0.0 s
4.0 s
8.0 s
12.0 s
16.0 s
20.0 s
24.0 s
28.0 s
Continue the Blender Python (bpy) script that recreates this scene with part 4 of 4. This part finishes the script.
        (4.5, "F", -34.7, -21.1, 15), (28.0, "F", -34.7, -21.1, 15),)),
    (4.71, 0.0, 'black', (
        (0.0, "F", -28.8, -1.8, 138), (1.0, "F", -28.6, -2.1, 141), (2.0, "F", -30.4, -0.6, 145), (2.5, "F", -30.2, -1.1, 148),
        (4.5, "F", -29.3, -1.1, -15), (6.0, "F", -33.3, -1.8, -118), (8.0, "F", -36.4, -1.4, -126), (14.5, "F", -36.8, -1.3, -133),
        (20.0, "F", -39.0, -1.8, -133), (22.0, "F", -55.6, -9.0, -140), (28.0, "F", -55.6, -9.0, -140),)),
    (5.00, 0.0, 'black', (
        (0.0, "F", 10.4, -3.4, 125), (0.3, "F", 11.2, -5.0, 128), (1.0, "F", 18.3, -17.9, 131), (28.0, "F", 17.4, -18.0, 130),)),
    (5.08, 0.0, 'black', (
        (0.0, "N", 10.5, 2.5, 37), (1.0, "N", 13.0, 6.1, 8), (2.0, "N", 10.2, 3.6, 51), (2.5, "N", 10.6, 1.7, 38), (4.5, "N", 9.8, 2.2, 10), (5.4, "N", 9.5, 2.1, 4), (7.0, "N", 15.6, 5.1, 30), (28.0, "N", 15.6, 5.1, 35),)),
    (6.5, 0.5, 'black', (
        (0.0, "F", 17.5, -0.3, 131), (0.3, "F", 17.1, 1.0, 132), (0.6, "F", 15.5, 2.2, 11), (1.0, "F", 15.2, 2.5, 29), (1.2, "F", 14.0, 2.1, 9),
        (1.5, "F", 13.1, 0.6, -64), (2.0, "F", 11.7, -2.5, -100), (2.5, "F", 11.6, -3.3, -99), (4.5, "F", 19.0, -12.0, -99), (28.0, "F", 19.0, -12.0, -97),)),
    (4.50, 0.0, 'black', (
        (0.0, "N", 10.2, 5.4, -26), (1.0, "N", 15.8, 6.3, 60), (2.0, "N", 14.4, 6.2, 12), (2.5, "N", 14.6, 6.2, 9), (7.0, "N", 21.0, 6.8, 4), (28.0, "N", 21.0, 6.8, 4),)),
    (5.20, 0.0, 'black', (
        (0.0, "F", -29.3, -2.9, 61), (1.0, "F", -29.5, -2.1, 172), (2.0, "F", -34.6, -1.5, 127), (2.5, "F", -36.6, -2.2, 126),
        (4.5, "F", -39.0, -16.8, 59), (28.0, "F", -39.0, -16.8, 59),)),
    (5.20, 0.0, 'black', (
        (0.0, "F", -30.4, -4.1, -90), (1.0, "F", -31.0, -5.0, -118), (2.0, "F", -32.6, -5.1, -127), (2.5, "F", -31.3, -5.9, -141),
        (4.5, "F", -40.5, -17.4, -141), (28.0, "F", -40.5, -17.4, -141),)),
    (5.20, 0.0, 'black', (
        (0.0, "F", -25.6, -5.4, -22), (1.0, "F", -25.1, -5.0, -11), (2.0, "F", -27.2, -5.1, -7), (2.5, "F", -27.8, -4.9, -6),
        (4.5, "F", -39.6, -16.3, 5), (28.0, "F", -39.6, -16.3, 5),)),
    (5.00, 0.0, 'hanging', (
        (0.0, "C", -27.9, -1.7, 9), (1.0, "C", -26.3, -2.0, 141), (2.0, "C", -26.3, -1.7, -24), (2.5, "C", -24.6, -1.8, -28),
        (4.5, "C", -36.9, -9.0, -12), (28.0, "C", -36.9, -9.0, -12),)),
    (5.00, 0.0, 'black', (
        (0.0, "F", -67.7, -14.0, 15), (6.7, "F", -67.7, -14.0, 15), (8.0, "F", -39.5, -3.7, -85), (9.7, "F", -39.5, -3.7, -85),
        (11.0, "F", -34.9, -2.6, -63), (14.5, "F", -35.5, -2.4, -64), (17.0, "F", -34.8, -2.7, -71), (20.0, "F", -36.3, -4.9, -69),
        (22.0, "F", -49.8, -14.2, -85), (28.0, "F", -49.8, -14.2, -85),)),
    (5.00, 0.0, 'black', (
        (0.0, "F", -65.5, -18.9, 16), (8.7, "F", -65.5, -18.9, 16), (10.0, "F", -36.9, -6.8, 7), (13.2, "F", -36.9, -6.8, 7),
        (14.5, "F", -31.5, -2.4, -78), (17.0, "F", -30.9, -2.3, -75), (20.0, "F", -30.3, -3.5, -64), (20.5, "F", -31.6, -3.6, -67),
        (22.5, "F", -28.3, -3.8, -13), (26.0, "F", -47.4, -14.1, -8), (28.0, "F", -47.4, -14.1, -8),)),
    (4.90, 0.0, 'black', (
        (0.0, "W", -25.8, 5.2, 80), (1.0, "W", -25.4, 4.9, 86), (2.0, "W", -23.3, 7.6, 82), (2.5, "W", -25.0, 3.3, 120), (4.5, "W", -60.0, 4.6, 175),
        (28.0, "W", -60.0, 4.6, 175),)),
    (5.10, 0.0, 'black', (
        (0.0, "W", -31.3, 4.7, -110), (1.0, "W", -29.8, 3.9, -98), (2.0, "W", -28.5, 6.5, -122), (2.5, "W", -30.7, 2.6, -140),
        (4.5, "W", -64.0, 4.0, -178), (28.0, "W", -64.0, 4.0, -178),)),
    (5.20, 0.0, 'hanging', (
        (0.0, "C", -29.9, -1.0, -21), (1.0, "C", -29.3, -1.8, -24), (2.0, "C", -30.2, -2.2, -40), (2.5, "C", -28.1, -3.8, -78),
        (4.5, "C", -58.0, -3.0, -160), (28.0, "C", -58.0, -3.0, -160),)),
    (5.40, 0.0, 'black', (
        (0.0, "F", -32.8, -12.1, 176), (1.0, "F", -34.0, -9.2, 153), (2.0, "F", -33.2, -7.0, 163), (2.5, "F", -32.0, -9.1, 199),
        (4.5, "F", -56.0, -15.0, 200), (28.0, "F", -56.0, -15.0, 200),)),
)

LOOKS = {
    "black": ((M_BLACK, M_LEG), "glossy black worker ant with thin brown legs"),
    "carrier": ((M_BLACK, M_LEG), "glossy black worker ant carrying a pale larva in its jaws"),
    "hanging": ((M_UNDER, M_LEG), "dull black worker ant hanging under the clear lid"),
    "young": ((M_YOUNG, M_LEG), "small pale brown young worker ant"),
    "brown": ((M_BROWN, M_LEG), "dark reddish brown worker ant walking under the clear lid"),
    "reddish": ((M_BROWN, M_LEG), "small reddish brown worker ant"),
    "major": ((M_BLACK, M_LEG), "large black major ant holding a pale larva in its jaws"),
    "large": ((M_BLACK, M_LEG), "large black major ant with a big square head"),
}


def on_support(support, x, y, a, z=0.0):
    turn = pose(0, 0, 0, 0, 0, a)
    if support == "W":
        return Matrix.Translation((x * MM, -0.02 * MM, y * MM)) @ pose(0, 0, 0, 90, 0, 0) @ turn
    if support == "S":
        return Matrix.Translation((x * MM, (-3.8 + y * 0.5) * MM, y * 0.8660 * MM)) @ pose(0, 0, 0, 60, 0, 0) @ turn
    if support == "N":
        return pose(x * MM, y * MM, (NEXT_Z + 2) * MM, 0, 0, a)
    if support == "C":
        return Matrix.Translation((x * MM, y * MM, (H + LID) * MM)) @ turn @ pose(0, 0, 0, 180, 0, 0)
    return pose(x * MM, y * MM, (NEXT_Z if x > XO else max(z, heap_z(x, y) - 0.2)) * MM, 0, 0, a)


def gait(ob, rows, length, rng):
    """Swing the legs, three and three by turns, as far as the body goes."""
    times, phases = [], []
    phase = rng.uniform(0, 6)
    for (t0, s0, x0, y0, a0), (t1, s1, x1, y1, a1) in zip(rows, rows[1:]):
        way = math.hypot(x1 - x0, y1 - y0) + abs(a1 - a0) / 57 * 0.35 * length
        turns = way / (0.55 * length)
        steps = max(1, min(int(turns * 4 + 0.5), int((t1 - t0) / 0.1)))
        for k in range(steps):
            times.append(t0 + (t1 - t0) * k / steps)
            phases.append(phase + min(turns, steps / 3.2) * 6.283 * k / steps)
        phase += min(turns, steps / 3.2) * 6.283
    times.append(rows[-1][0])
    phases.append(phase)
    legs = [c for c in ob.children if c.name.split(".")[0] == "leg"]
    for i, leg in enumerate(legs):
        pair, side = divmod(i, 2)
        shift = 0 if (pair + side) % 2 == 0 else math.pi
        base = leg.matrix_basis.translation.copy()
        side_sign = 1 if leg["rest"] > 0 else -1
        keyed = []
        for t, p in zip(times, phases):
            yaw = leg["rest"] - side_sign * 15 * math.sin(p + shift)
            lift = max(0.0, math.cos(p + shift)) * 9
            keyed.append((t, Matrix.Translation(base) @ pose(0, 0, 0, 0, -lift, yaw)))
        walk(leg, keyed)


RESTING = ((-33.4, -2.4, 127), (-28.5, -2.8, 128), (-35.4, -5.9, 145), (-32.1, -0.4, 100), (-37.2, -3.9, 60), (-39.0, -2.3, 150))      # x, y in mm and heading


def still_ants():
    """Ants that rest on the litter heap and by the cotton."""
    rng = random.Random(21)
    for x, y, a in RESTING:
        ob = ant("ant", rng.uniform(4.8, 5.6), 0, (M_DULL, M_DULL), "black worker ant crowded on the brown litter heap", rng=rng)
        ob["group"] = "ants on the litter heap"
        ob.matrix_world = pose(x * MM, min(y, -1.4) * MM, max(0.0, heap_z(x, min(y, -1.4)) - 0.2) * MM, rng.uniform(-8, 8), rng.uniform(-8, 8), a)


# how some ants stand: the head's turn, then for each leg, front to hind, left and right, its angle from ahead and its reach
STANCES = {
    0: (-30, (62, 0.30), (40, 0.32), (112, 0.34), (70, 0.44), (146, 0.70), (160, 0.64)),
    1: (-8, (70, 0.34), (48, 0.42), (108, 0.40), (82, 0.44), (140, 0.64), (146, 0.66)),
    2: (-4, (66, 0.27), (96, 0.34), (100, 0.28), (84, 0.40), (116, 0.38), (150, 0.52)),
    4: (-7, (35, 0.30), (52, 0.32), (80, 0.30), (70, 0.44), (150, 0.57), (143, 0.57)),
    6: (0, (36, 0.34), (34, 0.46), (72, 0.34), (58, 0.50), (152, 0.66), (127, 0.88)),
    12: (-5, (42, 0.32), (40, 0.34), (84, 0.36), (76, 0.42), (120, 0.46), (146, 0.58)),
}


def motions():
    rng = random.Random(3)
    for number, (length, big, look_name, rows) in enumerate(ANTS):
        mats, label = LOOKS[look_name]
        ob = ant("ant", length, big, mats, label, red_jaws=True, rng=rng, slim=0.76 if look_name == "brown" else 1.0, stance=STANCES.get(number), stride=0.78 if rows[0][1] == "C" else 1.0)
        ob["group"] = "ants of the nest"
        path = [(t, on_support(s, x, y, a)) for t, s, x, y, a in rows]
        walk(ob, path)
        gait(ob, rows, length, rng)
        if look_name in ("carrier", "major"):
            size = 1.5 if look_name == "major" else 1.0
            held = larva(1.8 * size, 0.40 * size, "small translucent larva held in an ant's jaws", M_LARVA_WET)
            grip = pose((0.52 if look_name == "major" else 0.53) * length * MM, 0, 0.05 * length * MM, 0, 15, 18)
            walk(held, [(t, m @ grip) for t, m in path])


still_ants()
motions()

> **Requirements**
Pick each line holding the word "with" out of the listing.

> **Result**
Continue the Blender Python (bpy) script that recreates this scene with part 4 of 4. This part finishes the script.
    "black": ((M_BLACK, M_LEG), "glossy black worker ant with thin brown legs"),
    "large": ((M_BLACK, M_LEG), "large black major ant with a big square head"),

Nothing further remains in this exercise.